LIFESTYLE → ON SITE Issue 949 · February 15, 2023

Out to Lunch  

They’re a community of mushroom hunters, who know how to find some of nature’s richest food in venues you’d never expect

Out to Lunch  
Photos: Elchanan Kotler
They live in the city and work in a variety of professions, but after the rains, you can find them under a canopy of trees, digging under the brush — foraging for a meal in the woods. They’re a community of mushroom hunters, who know how to find some of nature’s richest food in venues you’d never expect, giving new meaning to going out to eat

IT might not have been the Amazon Rain Forest or Redwood National Park, but Park Begin, south of Jerusalem on the outskirts of Beitar, was just fine for our purposes. We decided to join up with Tal Shaul, a computer programmer from the Bnei Brak suburb of Givat Shmuel, who never misses an opportunity to head for the woods after a good week of rain. By day’s end, Tal will have filled a box with an assortment of mushrooms for dinner, although he’s no desperate pauper who can’t afford groceries. But he is a nature lover, and nothing makes him happier than pulling up logs and peeking through underbrush in search of this wonder-food that actually grows in abundance all over Eretz Yisrael.

Mushrooms are one of nature’s most intriguing and mysterious foods. They look like they grow in the ground, but the “plant” you see is actually just the tip of a massive network of underground fungi, nurtured by a combination of air and decomposed matter. That’s why the brachah is shehakol, and there is no obligation (in Eretz Yisrael) of terumos and maasros.

While Israel might be classified as a desert nation, it’s blessed with many forests and wooded areas pulsing with life.

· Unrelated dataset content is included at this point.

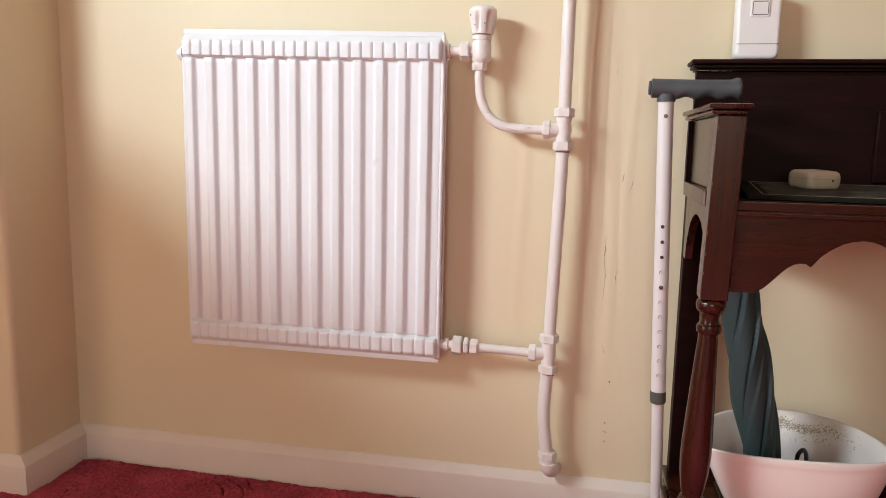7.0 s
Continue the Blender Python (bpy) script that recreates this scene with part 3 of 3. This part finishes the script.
def flowerpot():
    pot = thing("plant_pot", (1.402, -0.22, 0.132), "white glazed ceramic pot with brown residue inside, on the tray", "plant pot")
    z0, z1, segs = 0.1325, 0.279, 72

    def spot(s, inset, t):
        k = s ** 0.72
        c, sn = math.cos(t), math.sin(t)
        a = 0.066 + 0.068 * k - inset
        back = 0.085 + 0.083 * k - inset
        return Vector((1.408 - 0.011 * k + a * math.copysign(abs(c) ** 0.84, c), -0.238 - 0.024 * s + back * abs(sn) ** 0.95, z0 + (z1 - z0) * s + 0.004 * s * c))

    def loop(s, inset):
        k = s ** 0.72
        cx = 1.408 + (1.397 - 1.408) * k
        a = 0.066 + (0.134 - 0.066) * k - inset
        cy = -0.238 + (-0.262 + 0.238) * s
        front = 0.043 + (0.044 - 0.043) * s + 0.012 * math.sin(math.pi * s) - inset
        back = 0.085 + (0.168 - 0.085) * k - inset
        out = []
        for i in range(segs):
            t = 2 * math.pi * i / segs
            c, sn = math.cos(t), math.sin(t)
            out.append((cx + a * math.copysign(abs(c) ** 0.84, c), cy + (back if sn > 0 else front) * math.copysign(abs(sn) ** 0.95, sn), z0 + (z1 - z0) * s + 0.004 * s * c))
        return out
    ss = [0.0, 0.02, 0.05, 0.1, 0.2, 0.3, 0.4, 0.5, 0.6, 0.7, 0.8, 0.88, 0.915, 0.93, 0.945, 0.98]
    loops = [loop(s, 0.004 if s == 0 else -0.0007 if s > 0.92 else 0) for s in ss] + [loop(0.996, 0.0), loop(1.0, 0.0014), loop(1.0, 0.0036), loop(0.985, 0.005)]
    loops += [loop(s, 0.005) for s in (0.94, 0.88, 0.8, 0.7, 0.6, 0.5, 0.4, 0.3, 0.2, 0.12)]
    part("pot_body", rings(loops), CERAM, pot, angle=70)
    # dried residue scattered on the inner back wall
    rnd = random.Random(5)
    bm = bmesh.new()
    for k in range(2000):
        ang = radians(92 - abs(rnd.gauss(0, 24)))
        s = min(0.95, max(0.4, 0.86 + 0.03 * math.sin(ang * 9) + rnd.gauss(0, 0.03) - (0.16 * rnd.random() if rnd.random() < 0.12 else 0)))
        p = spot(s, 0.0052, ang + rnd.gauss(0, 0.02))
        r = 0.0004 + 0.0019 * rnd.random() ** 2.5
        n = 6
        dirn = (Vector((1.4, -0.25, p.z)) - p).normalized()
        side = dirn.cross(Vector((0, 0, 1))).normalized()
        top = bm.verts.new(p + dirn * 0.0005)
        ring = [bm.verts.new(p - dirn * 0.0012 + r * rnd.uniform(0.5, 1.5) * (math.cos(2 * math.pi * j / n) * side * 1.5 + math.sin(2 * math.pi * j / n) * Vector((0, 0, 1)))) for j in range(n)]
        for j in range(n):
            bm.faces.new((ring[j], ring[(j + 1) % n], top))
    tagged(part("residue", bm, STAIN, pot, "crusty brown residue"), kind="stuff")


def umbrella():
    um = thing("umbrella", (1.372, -0.215, 0.147), "folded dark green nylon umbrella leaning in the pot", "umbrella")
    a, b = Vector((1.379, -0.222, 0.147)), Vector((1.287, -0.205, 0.612))
    d = (b - a).normalized()
    side = d.cross(Vector((0, 1, 0))).normalized()
    front = side.cross(d).normalized()
    loops, n, segs = [], 120, 180
    for k in range(n + 1):
        s = k / n
        r = 0.0150 + 0.0045 * min(1, s / 0.22) + 0.0065 * math.exp(-((s - 0.45) / 0.19) ** 2) + 0.0015 * max(0, (s - 0.5) / 0.5)
        row = []
        for i in range(segs):
            t = 2 * math.pi * i / segs
            f = (t / (2 * math.pi) * 5 + s * 4.3 + 0.12 * math.sin(9 * s)) % 1.0
            fold = 0.0070 * (f ** 1.2) * (1 - max(0, (f - 0.94) / 0.06)) - 0.0034 * math.exp(-(f / 0.05) ** 2)
            f2 = (t / (2 * math.pi) * 4 + s * 3.6 + 0.4) % 1.0
            fold += 0.0024 * f2 * (1 - max(0, (f2 - 0.93) / 0.07)) + 0.0006 * math.sin(t * 3 + s * 21)
            row.append(a + d * (b - a).length * s + (r + fold) * (math.cos(t) * side + math.sin(t) * front))
        loops.append(row)
    part("canopy", rings(loops), GREEN, um, "rolled green nylon canopy", angle=35)
    part("tip", tube([a - d * 0.011, a, a + d * 0.02], 0.0045, 12, 4), BLACK, um)
    hook = thing("walking_hook", (1.425, -0.2, 0.14), "black hooked plastic handle standing inside the pot", "handle")
    part("hook", tube([(1.411, -0.20, 0.15), (1.4125, -0.205, 0.21), (1.412, -0.212, 0.246), (1.416, -0.214, 0.2575), (1.4205, -0.215, 0.259), (1.4235, -0.2155, 0.250), (1.424, -0.215, 0.235)], 0.0032, 12, 8), BLACK, hook)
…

“People think of foragers as hippies living in tents and eating weeds,” says Tal, 36, who has been part of the mushroom foraging community for the last seven years, “but that’s very far from the truth. Israel is a small country without too many natural spaces that aren’t being built up, and although most people live in crowded cities, Israelis love the outdoors — they’ll make a picnic on any patch of grass they find — so this is a really good opportunity to get back to nature, and it doesn’t have to be a huge place. It can even be a park.